Figure 11. Updates to the Bracket Design. The steps taken to remove material from the bracket.

Figure 12. Updated Bracket Danger Level Diagrams. The danger level diagrams for loading conditions 1, 2, and 3 for the updated bracket.

Table 4. Simulation Results of 2nd Updated Model. Displacement and danger level for each loading condition for the new model after material was removed.

3.3 Final Bracket

After updating the model and simulating all the loading conditions, the cross-section views show that the danger level is still very small in the bottom-center of the bracket. This area was removed all the way through, and the edges were smoothed before retesting.

Figure 13. Final Bracket Design. The final optimized design of the bracket.

Table 5. Simulation Results of Updated Model. Displacement and danger level for each loading condition for the new model after material was removed.

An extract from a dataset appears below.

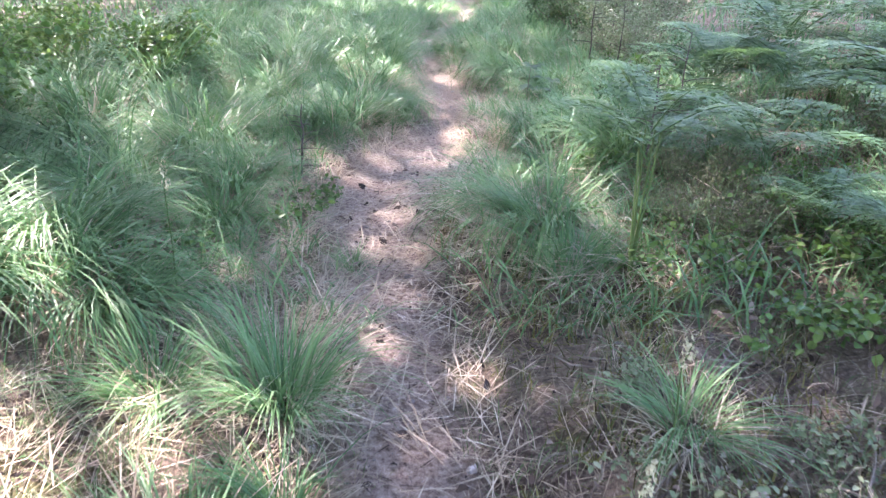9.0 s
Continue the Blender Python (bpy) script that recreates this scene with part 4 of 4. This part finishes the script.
# ---- small uncountable cover ----
def scatter_cover():
    r = np.random.default_rng(77)
    n = 40000
    c = np.column_stack([r.uniform(-4.2, 3.4, n), r.uniform(0.6, 23, n)])
    s = track_side(c)
    thick = 0.6 + 0.5 * waves(c[:, 0], c[:, 1], 0.8, 61) + 0.25 * waves(c[:, 0], c[:, 1], 0.22, 62)
    bank = np.clip((s - 0.9) / 0.5, 0, 1) * np.where(c[:, 1] < 8.5, 0.85, np.where(c[:, 1] < 13, 0.6, 0.2))
    thick = thick * (1 - bank) * np.clip(1.5 - np.abs(s) / 3.2, 0.1, 1)
    keep = (np.abs(s) > bare_half(c[:, 1]) + 0.05 * r.normal(0, 1, n)) & (r.uniform(0, 1, n) < np.clip(thick, 0.06, 1))
    c = c[keep]
    per = 10
    p = np.repeat(c, per, 0)
    k = len(p)
    away = r.uniform(0, 6.283, k)
    p = p + np.column_stack([np.cos(away), np.sin(away)]) * np.abs(r.normal(0, 0.035, k))[:, None]
    root = np.column_stack([p, ground_z(p) - 0.004])
    tall = np.repeat(r.uniform(0.5, 1.5, len(c)), per) * np.clip(np.abs(track_side(p)) / 0.45, 0.35, 1)
    v, f = blades(root, away + r.normal(0, 0.5, k), r.uniform(0.06, 0.17, k) * tall, r.uniform(0.1, 0.9, k), r.uniform(0.2, 1.7, k), r.uniform(0.002, 0.005, k), 2)
    tagged(part("short_grass", v, f, SHORT), "short sparse grass, half green and half dry", "grass", kind="stuff")
    n = 60000
    p = np.column_stack([r.uniform(-6, 3.2, n), r.uniform(13.5, 28, n)])
    s = track_side(p)
    p = p[(np.abs(s) > 0.12 + bare_half(p[:, 1]) + 0.10 * r.normal(0, 1, n)) & (s < 3.4) & (s > -4) & (0.7 + 0.6 * waves(p[:, 0], p[:, 1], 0.7, 65) > r.uniform(0, 1, n))]
    k = len(p)
    root = np.column_stack([p, ground_z(p) - 0.01])
    v, f = blades(root, r.uniform(0, 6.283, k), r.uniform(0.16, 0.44, k), r.uniform(0.1, 0.7, k), r.uniform(0.8, 2.5, k), r.uniform(0.007, 0.014, k), 3)
    tagged(part("meadow_grass", v, f, GREEN), "loose green grass filling the spaces between tussocks", "grass", kind="stuff")
    n = 62000
    p = np.column_stack([r.uniform(-4.5, 4.5, n), r.uniform(0.6, 22, n)])
    s = track_side(p)
    p = p[r.uniform(0, 1, n) < np.where(np.abs(s) < 0.2, 0.5, 1.0)]
    k = len(p)
    root = np.column_stack([p, ground_z(p) + 0.006])
    v, f = blades(root, r.uniform(0, 6.283, k), r.uniform(0.02, 0.08, k), r.normal(1.48, 0.16, k), r.normal(0, 0.2, k), r.uniform(0.004, 0.018, k), 1)
    tagged(part("needle_litter", v, f, LITTER), "brown needles, bark bits and dead leaf litter", "litter", kind="stuff")
    n = 22000
    p = np.column_stack([r.uniform(-4.2, 2.5, n), r.uniform(0.8, 23, n)])
    s = track_side(p)
    p = p[r.uniform(0, 1, n) < np.where(np.abs(s) < 0.15, np.where(p[:, 1] > 13, 0.7, 0.2), np.where((p[:, 1] > 10.8) & (p[:, 1] < 14.2) & (s > 0.3), 0.15, np.where(p[:, 1] > 12.5, 1.0, np.where(s < 0, 0.7, 0.25))))]
    k = len(p)
    q = np.column_stack([r.uniform(-3.2, 0.2, 30000), r.uniform(12.8, 21.5, 30000)])
    q = q[r.uniform(0, 1, 30000) < np.clip(np.abs(track_side(q)) / 0.4, 0.3, 1)]
    p = np.concatenate([p, q[(np.abs(track_side(q)) < 0.9) & ((track_side(q) < 0.3) | (q[:, 1] > 14.2))]])
    k = len(p)
    root = np.column_stack([p, ground_z(p) + r.uniform(0.004, 0.03, k)])
    v, f = blades(root, r.uniform(0, 6.283, k), r.uniform(0.10, 0.34, k), r.normal(1.38, 0.16, k), r.uniform(-0.1, 0.35, k), r.uniform(0.003, 0.008, k), 3)
    k = 420
    p = np.column_stack([r.uniform(-1.0, 0.6, k), r.uniform(12.9, 16.2, k)])
    p = p[(track_side(p) > 0.3) & (p[:, 1] > 13.9)]
    k = len(p)
    root = np.column_stack([p, ground_z(p) + r.uniform(0.01, 0.06, k)])
    v2, f2 = blades(root, r.uniform(0, 6.283, k), r.uniform(0.2, 0.5, k), r.normal(1.35, 0.15, k), r.uniform(0.0, 0.3, k), r.uniform(0.006, 0.014, k), 3)
    v, f = join((v, f), (v2, f2))
    tagged(part("dead_straw", v, f, STRAW), "long dead straw blades lying over the ground", "straw", kind="stuff")
    n = 42000
    p = np.column_stack([r.uniform(-15, 11, n), r.uniform(8, 44, n)])
    s = track_side(p)
    far = np.where(s < 0, (s < -3.2) & (p[:, 1] > 9), (s > 2.0) & (p[:, 1] > 17)) | (p[:, 1] > 25)
    far &= (np.abs(s) > 0.45) & (0.75 + 0.6 * waves(p[:, 0], p[:, 1], 2.2, 64) > r.uniform(0, 1, n))
    far &= ~((p[:, 1] > 25) & (p[:, 0] < -4.5) & (r.uniform(0, 1, n) < 0.6))
    p = p[far]
    k = len(p)
    root = np.column_stack([p, ground_z(p) - 0.01])
    v, f = blades(root, r.uniform(0, 6.283, k), r.uniform(0.25, 0.6, k), r.uniform(0.05, 0.5, k), r.uniform(0.6, 2.0, k), r.uniform(0.012, 0.028, k), 3)
    tagged(part("far_grass", v, f, GREEN), "far stand of long green grass under the trees", "grass", kind="stuff")


def scatter_moss():
    """Low cushions of moss beside the track, and fine dry thatch over the verges."""
    r = np.random.default_rng(91)
    n = 150000
    p = np.column_stack([r.uniform(-2.2, 3.2, n), r.uniform(1.2, 15.6, n)])
    s = track_side(p)
    here = np.where((s > 0.3) & (p[:, 1] > 11.2), 1.0, np.where((s < -0.25) & (p[:, 1] < 6), 0.35, np.where(s > 0.3, 0.12, 0.1)))
    patch = waves(p[:, 0], p[:, 1], 0.55, 93) + 0.5 * waves(p[:, 0], p[:, 1], 0.17, 94)
    p = p[(np.abs(s) > 0.28) & (r.uniform(0, 1, n) < here * np.clip(patch + 0.5, 0, 1.3))]
    k = len(p)
    root = np.column_stack([p, ground_z(p) + r.uniform(-0.004, 0.02, k)])
    v, f = blades(root, r.uniform(0, 6.283, k), r.uniform(0.03, 0.085, k), r.uniform(0.2, 1.3, k), r.uniform(0, 0.9, k), r.uniform(0.006, 0.015, k), 1)
    tagged(part("moss_carpet", v, f, MOSSLEAF), "low yellowish brown moss beside the track", "moss", kind="stuff")
    n = 70000
    p = np.column_stack([r.uniform(-3.2, 1.6, n), r.uniform(1.0, 15, n)])
    s = track_side(p)
    dense = np.clip(1.2 - np.abs(s) / 1.6, 0.12, 1) * np.where((s > 1.0) & (p[:, 1] < 9), 0.3, np.where((s > 0.3) & (p[:, 1] > 11), 0.4, 1))
    p = p[(np.abs(s) > bare_half(p[:, 1]) * 0.8) & (r.uniform(0, 1, n) < dense * np.clip(0.7 + 0.6 * waves(p[:, 0], p[:, 1], 0.6, 95), 0.1, 1))]
    k = len(p)
    root = np.column_stack([p, ground_z(p) + r.uniform(0.0, 0.03, k)])
    v, f = blades(root, r.uniform(0, 6.283, k), r.uniform(0.05, 0.2, k), r.normal(1.15, 0.3, k), r.uniform(-0.2, 0.7, k), r.uniform(0.002, 0.005, k), 2)
    tagged(part("dry_thatch", v, f, STRAW), "fine pale dry grass matted over the verges", "dry grass", kind="stuff")


def scatter_twigs():
    """Bark chips and broken twigs, thick on the bank to the right."""
    r = np.random.default_rng(99)
    n = 42000
    p = np.column_stack([r.uniform(-3.5, 4.0, n), r.uniform(0.8, 16, n)])
    s = track_side(p)
    p = p[r.uniform(0, 1, n) < np.where(s > 0.6, 1.0, np.where(np.abs(s) < 0.2, 0.25, 0.3))]
    c = np.column_stack([p, ground_z(p) + 0.008])
    v, f = leaf_quads(c, 0.016 + 0.055 * r.uniform(0, 1, len(c)) ** 2, 0.55, 0.6)
    tagged(part("bark_litter", v, f, LITTER), "brown bark chips and dead leaves on the bank", "litter", kind="stuff")
    n = 2600
    p = np.column_stack([r.uniform(-3.0, 4.5, n), r.uniform(1.0, 16, n)])
    s = track_side(p)
    p = p[r.uniform(0, 1, n) < np.where(s > 0.5, np.where(p[:, 1] > 11, 1.0, 0.6), 0.08)]
    sets = []
    for x, y in p:
        a, L = r.uniform(0, 6.283), r.uniform(0.08, 0.38)
        z = gz(x, y)
        q = np.array([x + math.cos(a) * L, y + math.sin(a) * L])
        line = limb_line((x, y, z + 0.006), (q[0], q[1], gz(*q) + r.uniform(0.006, 0.07)), r.uniform(0, 0.02), 5)
        line[1:-1] += r.normal(0, L * 0.03, (3, 3))
        sets.append(tube(line, np.linspace(0.0045, 0.0018, 5) * r.uniform(0.6, 1.6), 4))
    v, f = join(*sets)
    tagged(part("dead_twigs", v, f, WOOD), "thin broken dead twigs over the bank", "twigs", kind="stuff")


def scatter_pebbles():
    r = np.random.default_rng(88)
    base = bmesh.new()
    bmesh.ops.create_icosphere(base, subdivisions=1, radius=0.5)
    bv = np.array([v.co[:] for v in base.verts])
    bf = np.array([[v.index for v in fc.verts] for fc in base.faces])
    base.free()
    n = 2800
    y = r.uniform(0.8, 20, n)
    y = np.where(r.uniform(0, 1, n) < 0.75, r.uniform(0.8, 12, n), y)
    x = np.interp(y, TRACK[:, 1], TRACK[:, 0]) + r.normal(0, 0.11, n)
    size = 0.007 + 0.035 * r.uniform(0, 1, n) ** 3.5
    z = ground_z(np.column_stack([x, y]))
    v = bv[None] * (1 + 0.25 * r.normal(0, 1, (n, len(bv), 1))) * size[:, None, None] * r.uniform(0.6, 1.2, (n, 1, 3)) * np.array([1, 1, 0.6])
    v = v + np.column_stack([x, y, z + size * 0.06])[:, None, :]
    f = bf[None] + (np.arange(n) * len(bv))[:, None, None]
    tagged(part("gravel", v.reshape(-1, 3), f.reshape(-1, 3), GRAVEL), "small grey and pinkish pebbles on the trodden track", "gravel", kind="stuff")


scatter_cover()
scatter_moss()
scatter_pebbles()
scatter_twigs()


def bank_clutter():
    """Small stones, sticks, dry tufts and sprigs on the open bank between the heather and the bracken."""
    r = np.random.default_rng(123)
    for k in range(60):
        x, y = r.uniform(0.35, 3.4), r.uniform(3.2, 12.4)
        s = float(track_side([(x, y)])[0])
        if s < 0.6 or math.hypot(x - 3.3, y - 11.9) < 1.3 or math.hypot(x - 1.1, y - 4.7) < 0.65:
            continue
        x, y = round(x, 2), round(y, 2)
        if k % 5 == 0:
            stone(x, y, r.uniform(0.05, 0.11), 0.45, rz=r.uniform(0, 180))
        elif k % 5 == 1:
            a, L = r.uniform(0, 6.283), r.uniform(0.25, 0.7)
            stick(x, y, round(x + L * math.cos(a), 2), round(y + L * math.sin(a), 2), r.uniform(0.006, 0.014))
        elif k % 5 == 2:
            tussock(x, y, r.uniform(0.10, 0.17), r.uniform(0.2, 0.32))
        elif k % 5 == 3:
            pine_cone(x, y, r.uniform(0, 360), r.uniform(0.9, 1.2))
        else:
            leafy_bush(x, y, r.uniform(0.2, 0.45), r.uniform(0.06, 0.14), 0.028, 130, BUSHLEAF, "low green bilberry sprigs among dead twigs", "bush", 7, "bilberry_bush", group="bilberry bushes")


bank_clutter()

In Table 5, we can see that the danger level for loading condition 1 is very close to 1 just like the first trial where the design started as a block. Once again, it is close enough to say that this model is generally close to being optimized. This model had a volume of 12.28in3 and the initial bracket was 28.27in3 which means about 57% of the material was removed. In both trails this was all done with two iterations of the model.

4. Conclusion

Manual topology optimization with Scan&Solve Pro and Rhino provide the ability to dramatically improve a design through simulation and modeling. Simple analysis and modeling methods make this process very simple and repeatable. In some cases, over half of the material from the model can be removed which could mean more money is saved in the process by only investing two or three design iterations.